The bus pulled into the station, which was basically a huge wood and cement barn open on both ends, so the wind whipped through it making me entirely as miserable as I had been at the bus stop before. I heard a train. I reached into my pocket with frozen fingers to get some coins, paid my fare, and ran upstairs to the elevated platform just as the train pulled out towards downtown.
This was even worse than the bus stop. The elevated platform was completely open and perhaps 20 feet in the air. It stood alongside a section of I-93, so while you waited for the train, cars would go by at eye level. It also was very close to the Mystic River and there wasn't much of anything near that platform to cut the wind. It was perhaps the coldest spot in the entire city that night.
I stood there on the platform with the wind whipping and the snow blowing and my nose frozen and my feet wet and feeling very sorry for myself. Then, something caught my attention.
If you're a veteran of public transit, and perhaps subways in particular, you know that at one time many subway and elevated railway stations had waiting rooms. These were places where someone could get out of the elements for at least a short while while they waited for a train. At the time of this story, these waiting rooms were already pretty much a thing of the past. Too many winos used them as urinals or bedrooms, and the liability risks had become such that the T always kept the doors to them locked. This night, though, out of the corner of my eye, I saw that the lights were actually on in the waiting room at Sullivan Square.
Could it be? Might the doors actually be unlocked and would I be able to go inside and get out of the wind? I pretty much ran over there to check it out.
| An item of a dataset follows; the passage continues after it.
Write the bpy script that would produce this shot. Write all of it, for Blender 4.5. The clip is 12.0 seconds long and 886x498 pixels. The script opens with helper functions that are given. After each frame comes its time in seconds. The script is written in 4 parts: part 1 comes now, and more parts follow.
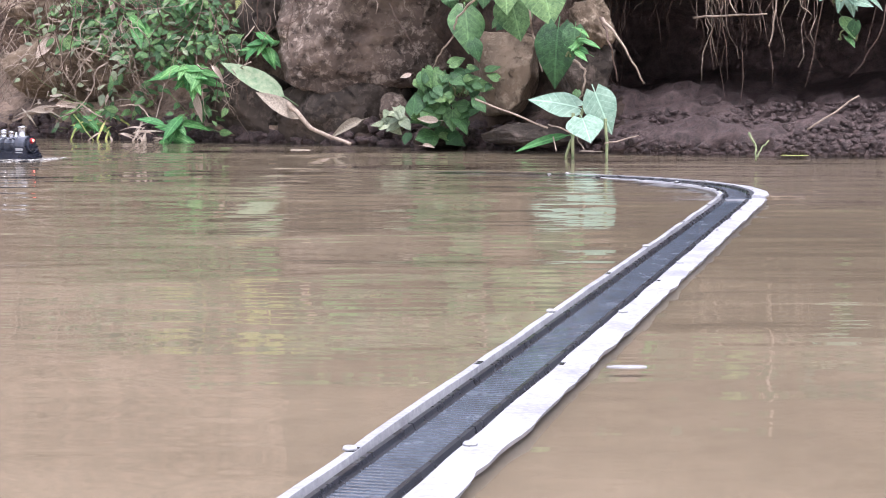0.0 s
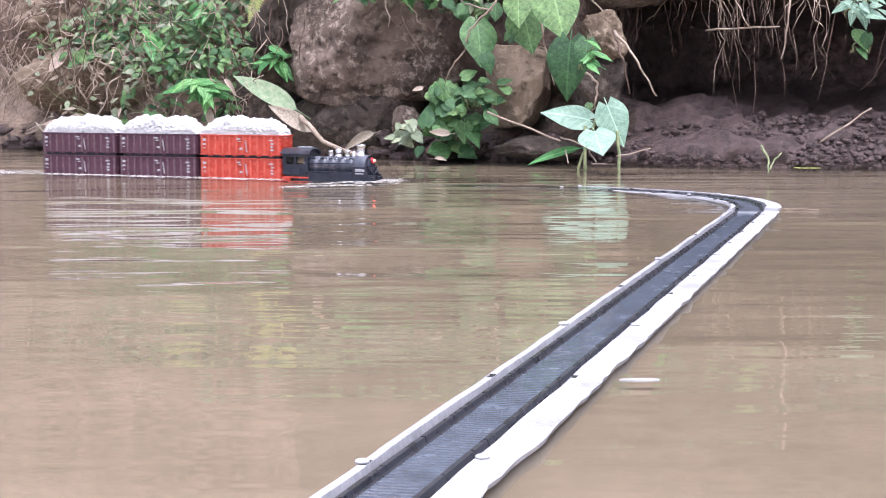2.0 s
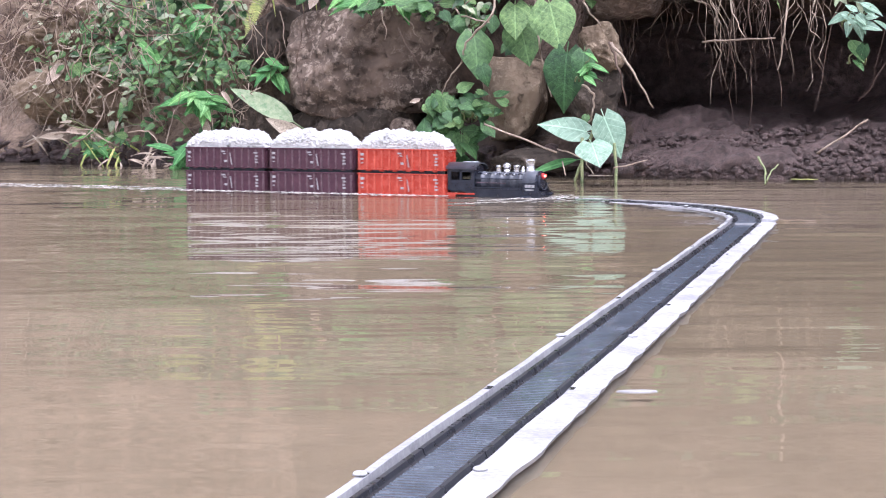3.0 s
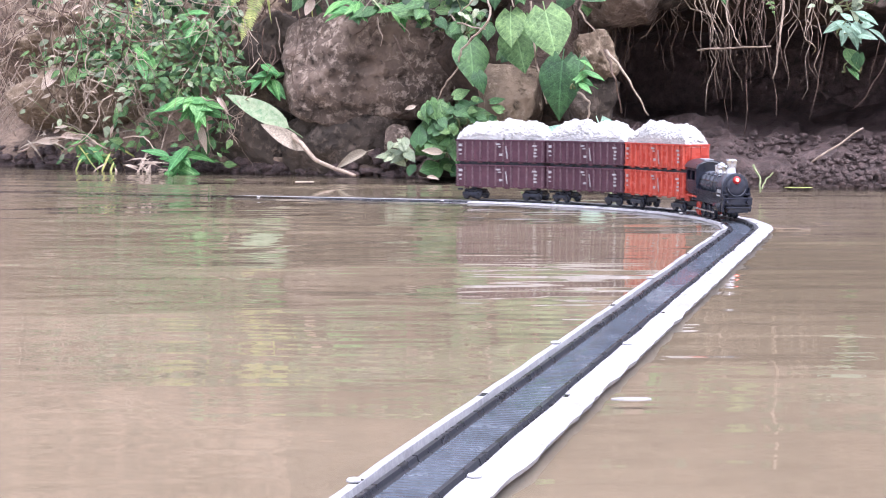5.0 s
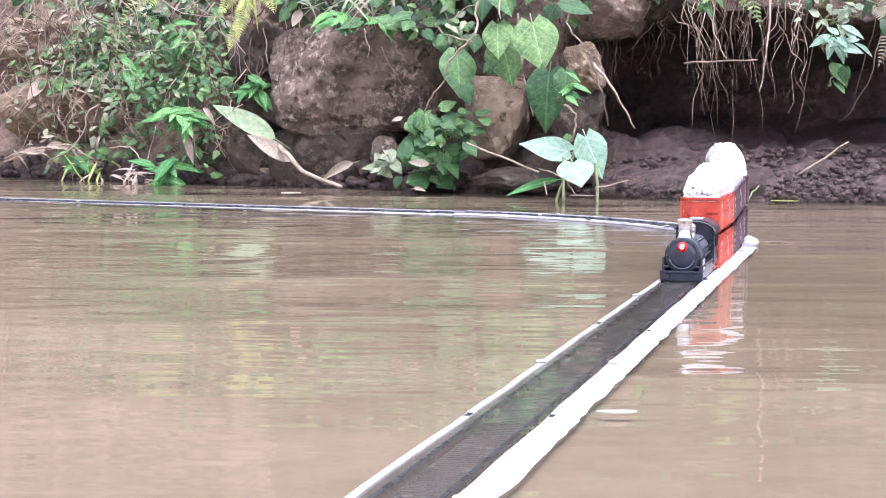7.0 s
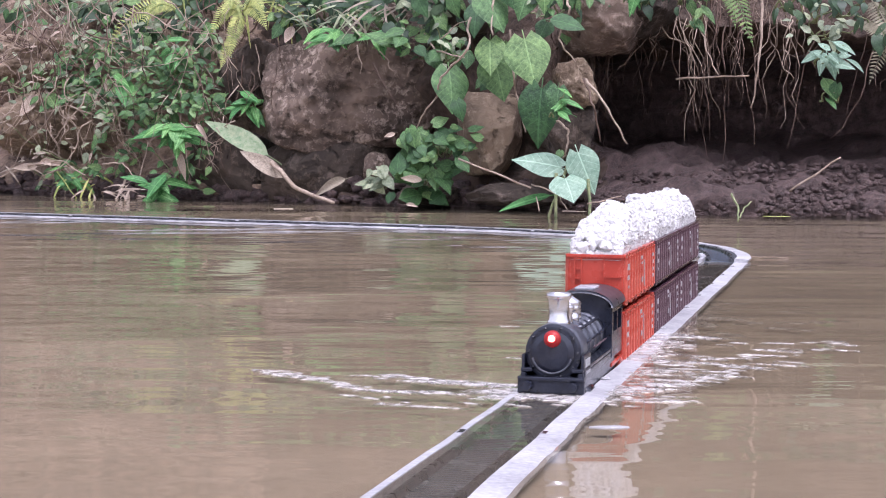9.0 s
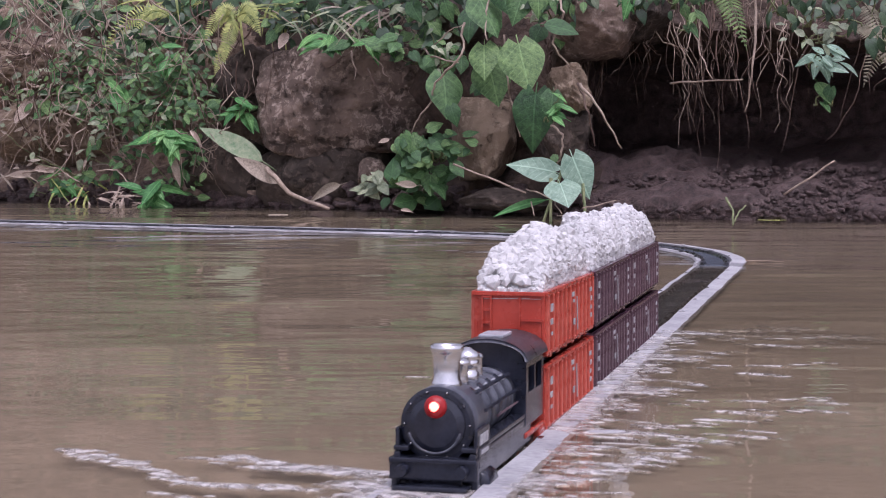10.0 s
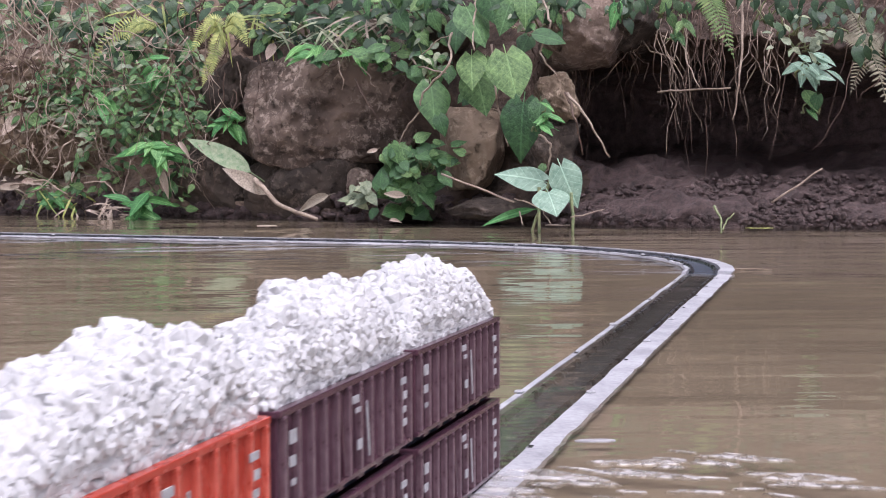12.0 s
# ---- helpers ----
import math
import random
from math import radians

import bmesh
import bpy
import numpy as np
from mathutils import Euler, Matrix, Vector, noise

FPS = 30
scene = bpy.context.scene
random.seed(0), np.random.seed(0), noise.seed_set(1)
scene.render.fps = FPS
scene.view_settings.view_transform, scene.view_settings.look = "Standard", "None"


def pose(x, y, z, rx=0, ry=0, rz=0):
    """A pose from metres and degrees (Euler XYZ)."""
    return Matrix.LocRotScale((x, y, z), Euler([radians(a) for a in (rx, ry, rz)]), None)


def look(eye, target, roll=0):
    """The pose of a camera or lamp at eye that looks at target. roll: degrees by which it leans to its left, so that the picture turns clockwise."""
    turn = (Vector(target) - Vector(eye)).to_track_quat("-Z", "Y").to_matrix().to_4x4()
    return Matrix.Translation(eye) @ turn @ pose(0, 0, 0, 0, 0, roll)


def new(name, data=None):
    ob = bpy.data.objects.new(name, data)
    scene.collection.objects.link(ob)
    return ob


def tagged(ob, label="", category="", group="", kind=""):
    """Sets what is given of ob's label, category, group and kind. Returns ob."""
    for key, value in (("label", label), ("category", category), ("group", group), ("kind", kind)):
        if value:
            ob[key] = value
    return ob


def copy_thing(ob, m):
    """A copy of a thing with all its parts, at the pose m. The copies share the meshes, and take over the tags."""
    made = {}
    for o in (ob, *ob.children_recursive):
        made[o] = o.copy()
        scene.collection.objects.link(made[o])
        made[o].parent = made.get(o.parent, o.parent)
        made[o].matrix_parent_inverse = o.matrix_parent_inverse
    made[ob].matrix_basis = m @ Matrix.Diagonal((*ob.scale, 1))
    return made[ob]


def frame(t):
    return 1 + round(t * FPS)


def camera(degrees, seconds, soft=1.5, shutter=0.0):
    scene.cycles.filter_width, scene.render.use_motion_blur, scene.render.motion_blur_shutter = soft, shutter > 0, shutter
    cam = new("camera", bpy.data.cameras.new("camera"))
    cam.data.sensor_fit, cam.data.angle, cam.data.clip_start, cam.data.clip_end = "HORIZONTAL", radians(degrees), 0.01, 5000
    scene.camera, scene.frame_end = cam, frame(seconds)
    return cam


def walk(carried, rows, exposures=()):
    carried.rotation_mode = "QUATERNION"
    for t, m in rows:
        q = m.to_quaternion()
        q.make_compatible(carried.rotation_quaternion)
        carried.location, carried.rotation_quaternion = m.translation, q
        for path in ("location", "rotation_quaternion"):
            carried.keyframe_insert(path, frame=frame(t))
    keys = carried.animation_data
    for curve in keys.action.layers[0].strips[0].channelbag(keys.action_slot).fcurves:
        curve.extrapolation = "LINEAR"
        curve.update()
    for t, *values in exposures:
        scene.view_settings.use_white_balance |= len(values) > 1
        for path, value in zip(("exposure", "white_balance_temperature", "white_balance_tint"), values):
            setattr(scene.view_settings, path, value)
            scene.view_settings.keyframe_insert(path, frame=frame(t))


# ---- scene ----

YES! YES! YES!!! Not only were the doors unlocked, but when I stepped inside it was as warm as Miami in July. Some wonderful, blessed angel employed by the T had turned the heater on full blast. My face began to melt. My nose, as it defrosted, dripped both inside and out, but snot was a small price to pay for such relief.
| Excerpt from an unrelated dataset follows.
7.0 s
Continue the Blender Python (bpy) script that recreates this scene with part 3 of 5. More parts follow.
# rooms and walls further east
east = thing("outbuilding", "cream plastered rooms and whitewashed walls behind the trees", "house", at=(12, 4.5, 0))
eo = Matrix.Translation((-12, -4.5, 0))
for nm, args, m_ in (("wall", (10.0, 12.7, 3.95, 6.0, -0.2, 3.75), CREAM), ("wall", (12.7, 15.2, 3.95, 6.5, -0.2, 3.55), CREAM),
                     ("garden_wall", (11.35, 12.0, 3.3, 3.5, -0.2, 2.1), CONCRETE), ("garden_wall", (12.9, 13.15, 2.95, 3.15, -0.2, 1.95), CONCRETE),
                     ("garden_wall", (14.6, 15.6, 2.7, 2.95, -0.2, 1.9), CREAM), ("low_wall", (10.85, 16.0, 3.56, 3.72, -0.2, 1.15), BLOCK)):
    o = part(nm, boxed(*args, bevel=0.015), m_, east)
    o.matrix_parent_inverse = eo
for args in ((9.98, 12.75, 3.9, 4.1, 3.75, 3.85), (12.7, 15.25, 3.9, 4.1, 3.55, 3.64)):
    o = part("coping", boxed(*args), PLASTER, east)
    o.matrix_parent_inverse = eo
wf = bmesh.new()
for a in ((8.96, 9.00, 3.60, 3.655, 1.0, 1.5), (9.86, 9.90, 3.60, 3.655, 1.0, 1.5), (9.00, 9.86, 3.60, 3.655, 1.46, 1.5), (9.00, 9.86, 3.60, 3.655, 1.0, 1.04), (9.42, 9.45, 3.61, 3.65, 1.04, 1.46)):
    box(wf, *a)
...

I should mention that, in those days when dinosaurs roamed the earth, it was perfectly legal to smoke in train stations. Some people were still pissed about not being allowed to smoke in the cars themselves, as had been legal up until recently. So, to make my circle of happiness complete, I plopped down on a wooden bench and lit up a Kool, inhaling the menthol deeply. I had never been, nor have I ever been, more happy in the subway than I was at that moment. It smelled like piss, there were a few spiders crawling around, my clothes were still wet, and I had a post-nasal drip that wouldn't quit, but I was pretty much in heaven.
And that was my happiest moment in the subway. The End.
(Note to aspiring writers: If you don't know what "allegory" is, you should. The weather and the bus and the subway are life, while that smelly dirty waiting room was the band. To an outsider, that waiting room was just a piss-ridden bug-infested pit. And the band was a catastrophe. But my happiness was immense, and very real, in both situations.)